_GOAL_
Give all the lines below again, exactly, with no pictures.

_GIVEN INFORMATION_
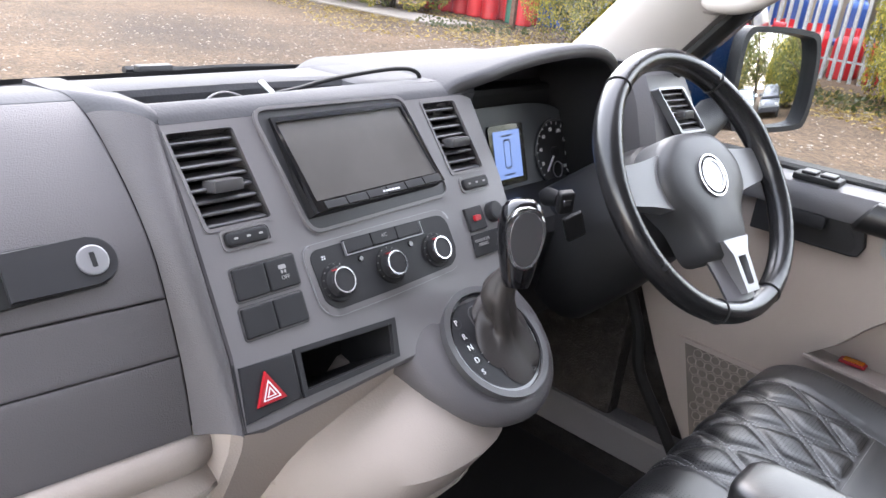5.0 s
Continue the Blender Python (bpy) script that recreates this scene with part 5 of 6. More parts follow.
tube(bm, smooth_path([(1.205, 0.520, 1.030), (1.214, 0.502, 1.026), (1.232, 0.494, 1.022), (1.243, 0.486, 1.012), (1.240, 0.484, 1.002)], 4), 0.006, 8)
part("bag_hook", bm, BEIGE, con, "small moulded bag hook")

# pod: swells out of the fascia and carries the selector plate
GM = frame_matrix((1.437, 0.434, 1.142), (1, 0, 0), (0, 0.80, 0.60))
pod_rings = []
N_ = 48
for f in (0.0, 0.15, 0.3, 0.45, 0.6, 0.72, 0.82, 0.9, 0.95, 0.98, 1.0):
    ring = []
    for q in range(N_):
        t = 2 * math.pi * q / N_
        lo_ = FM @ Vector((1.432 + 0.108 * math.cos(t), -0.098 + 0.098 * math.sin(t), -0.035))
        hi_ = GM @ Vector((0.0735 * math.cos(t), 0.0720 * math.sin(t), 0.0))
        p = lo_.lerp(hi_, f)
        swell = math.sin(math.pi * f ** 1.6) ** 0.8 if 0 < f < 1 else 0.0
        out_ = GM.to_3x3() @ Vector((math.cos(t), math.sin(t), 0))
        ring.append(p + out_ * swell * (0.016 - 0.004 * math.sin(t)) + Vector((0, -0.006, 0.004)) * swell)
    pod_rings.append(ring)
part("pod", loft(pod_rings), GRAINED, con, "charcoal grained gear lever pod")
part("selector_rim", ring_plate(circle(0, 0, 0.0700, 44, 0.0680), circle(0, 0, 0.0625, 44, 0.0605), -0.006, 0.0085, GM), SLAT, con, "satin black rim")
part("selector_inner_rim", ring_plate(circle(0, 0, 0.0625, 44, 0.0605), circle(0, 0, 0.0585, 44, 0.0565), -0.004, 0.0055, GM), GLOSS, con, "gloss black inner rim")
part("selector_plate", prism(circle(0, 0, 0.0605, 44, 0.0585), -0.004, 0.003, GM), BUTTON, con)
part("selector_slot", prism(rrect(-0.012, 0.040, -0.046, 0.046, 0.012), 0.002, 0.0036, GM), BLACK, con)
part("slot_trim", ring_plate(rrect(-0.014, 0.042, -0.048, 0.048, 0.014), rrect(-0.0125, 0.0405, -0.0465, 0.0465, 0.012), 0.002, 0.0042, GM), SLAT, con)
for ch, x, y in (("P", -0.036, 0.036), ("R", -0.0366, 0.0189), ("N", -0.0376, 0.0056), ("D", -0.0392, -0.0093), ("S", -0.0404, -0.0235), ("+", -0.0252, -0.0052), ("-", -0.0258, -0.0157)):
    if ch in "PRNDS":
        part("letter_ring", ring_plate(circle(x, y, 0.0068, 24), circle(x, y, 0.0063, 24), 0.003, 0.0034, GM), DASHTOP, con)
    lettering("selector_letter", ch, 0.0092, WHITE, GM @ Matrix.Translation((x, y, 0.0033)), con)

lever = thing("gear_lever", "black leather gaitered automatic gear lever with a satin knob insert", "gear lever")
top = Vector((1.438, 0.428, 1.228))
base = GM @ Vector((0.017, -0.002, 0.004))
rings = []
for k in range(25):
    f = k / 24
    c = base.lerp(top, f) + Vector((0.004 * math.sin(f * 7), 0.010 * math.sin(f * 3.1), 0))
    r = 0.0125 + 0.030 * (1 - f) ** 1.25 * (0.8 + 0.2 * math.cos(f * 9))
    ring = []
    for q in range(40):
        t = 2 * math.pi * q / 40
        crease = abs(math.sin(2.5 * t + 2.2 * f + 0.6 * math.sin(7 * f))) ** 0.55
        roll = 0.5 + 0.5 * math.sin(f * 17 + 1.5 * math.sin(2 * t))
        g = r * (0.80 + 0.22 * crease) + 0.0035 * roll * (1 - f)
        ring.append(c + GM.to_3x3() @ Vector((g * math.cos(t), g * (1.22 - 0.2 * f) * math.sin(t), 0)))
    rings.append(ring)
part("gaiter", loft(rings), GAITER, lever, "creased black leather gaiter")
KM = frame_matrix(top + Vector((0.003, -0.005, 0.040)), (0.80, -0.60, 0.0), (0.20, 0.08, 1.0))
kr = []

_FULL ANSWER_
5.0 s
Continue the Blender Python (bpy) script that recreates this scene with part 5 of 6. More parts follow.
tube(bm, smooth_path([(1.205, 0.520, 1.030), (1.214, 0.502, 1.026), (1.232, 0.494, 1.022), (1.243, 0.486, 1.012), (1.240, 0.484, 1.002)], 4), 0.006, 8)
part("bag_hook", bm, BEIGE, con, "small moulded bag hook")

# pod: swells out of the fascia and carries the selector plate
GM = frame_matrix((1.437, 0.434, 1.142), (1, 0, 0), (0, 0.80, 0.60))
pod_rings = []
N_ = 48
for f in (0.0, 0.15, 0.3, 0.45, 0.6, 0.72, 0.82, 0.9, 0.95, 0.98, 1.0):
    ring = []
    for q in range(N_):
        t = 2 * math.pi * q / N_
        lo_ = FM @ Vector((1.432 + 0.108 * math.cos(t), -0.098 + 0.098 * math.sin(t), -0.035))
        hi_ = GM @ Vector((0.0735 * math.cos(t), 0.0720 * math.sin(t), 0.0))
        p = lo_.lerp(hi_, f)
        swell = math.sin(math.pi * f ** 1.6) ** 0.8 if 0 < f < 1 else 0.0
        out_ = GM.to_3x3() @ Vector((math.cos(t), math.sin(t), 0))
        ring.append(p + out_ * swell * (0.016 - 0.004 * math.sin(t)) + Vector((0, -0.006, 0.004)) * swell)
    pod_rings.append(ring)
part("pod", loft(pod_rings), GRAINED, con, "charcoal grained gear lever pod")
part("selector_rim", ring_plate(circle(0, 0, 0.0700, 44, 0.0680), circle(0, 0, 0.0625, 44, 0.0605), -0.006, 0.0085, GM), SLAT, con, "satin black rim")
part("selector_inner_rim", ring_plate(circle(0, 0, 0.0625, 44, 0.0605), circle(0, 0, 0.0585, 44, 0.0565), -0.004, 0.0055, GM), GLOSS, con, "gloss black inner rim")
part("selector_plate", prism(circle(0, 0, 0.0605, 44, 0.0585), -0.004, 0.003, GM), BUTTON, con)
part("selector_slot", prism(rrect(-0.012, 0.040, -0.046, 0.046, 0.012), 0.002, 0.0036, GM), BLACK, con)
part("slot_trim", ring_plate(rrect(-0.014, 0.042, -0.048, 0.048, 0.014), rrect(-0.0125, 0.0405, -0.0465, 0.0465, 0.012), 0.002, 0.0042, GM), SLAT, con)
for ch, x, y in (("P", -0.036, 0.036), ("R", -0.0366, 0.0189), ("N", -0.0376, 0.0056), ("D", -0.0392, -0.0093), ("S", -0.0404, -0.0235), ("+", -0.0252, -0.0052), ("-", -0.0258, -0.0157)):
    if ch in "PRNDS":
        part("letter_ring", ring_plate(circle(x, y, 0.0068, 24), circle(x, y, 0.0063, 24), 0.003, 0.0034, GM), DASHTOP, con)
    lettering("selector_letter", ch, 0.0092, WHITE, GM @ Matrix.Translation((x, y, 0.0033)), con)

lever = thing("gear_lever", "black leather gaitered automatic gear lever with a satin knob insert", "gear lever")
top = Vector((1.438, 0.428, 1.228))
base = GM @ Vector((0.017, -0.002, 0.004))
rings = []
for k in range(25):
    f = k / 24
    c = base.lerp(top, f) + Vector((0.004 * math.sin(f * 7), 0.010 * math.sin(f * 3.1), 0))
    r = 0.0125 + 0.030 * (1 - f) ** 1.25 * (0.8 + 0.2 * math.cos(f * 9))
    ring = []
    for q in range(40):
        t = 2 * math.pi * q / 40
        crease = abs(math.sin(2.5 * t + 2.2 * f + 0.6 * math.sin(7 * f))) ** 0.55
        roll = 0.5 + 0.5 * math.sin(f * 17 + 1.5 * math.sin(2 * t))
        g = r * (0.80 + 0.22 * crease) + 0.0035 * roll * (1 - f)
        ring.append(c + GM.to_3x3() @ Vector((g * math.cos(t), g * (1.22 - 0.2 * f) * math.sin(t), 0)))
    rings.append(ring)
part("gaiter", loft(rings), GAITER, lever, "creased black leather gaiter")
KM = frame_matrix(top + Vector((0.003, -0.005, 0.040)), (0.80, -0.60, 0.0), (0.20, 0.08, 1.0))
kr = []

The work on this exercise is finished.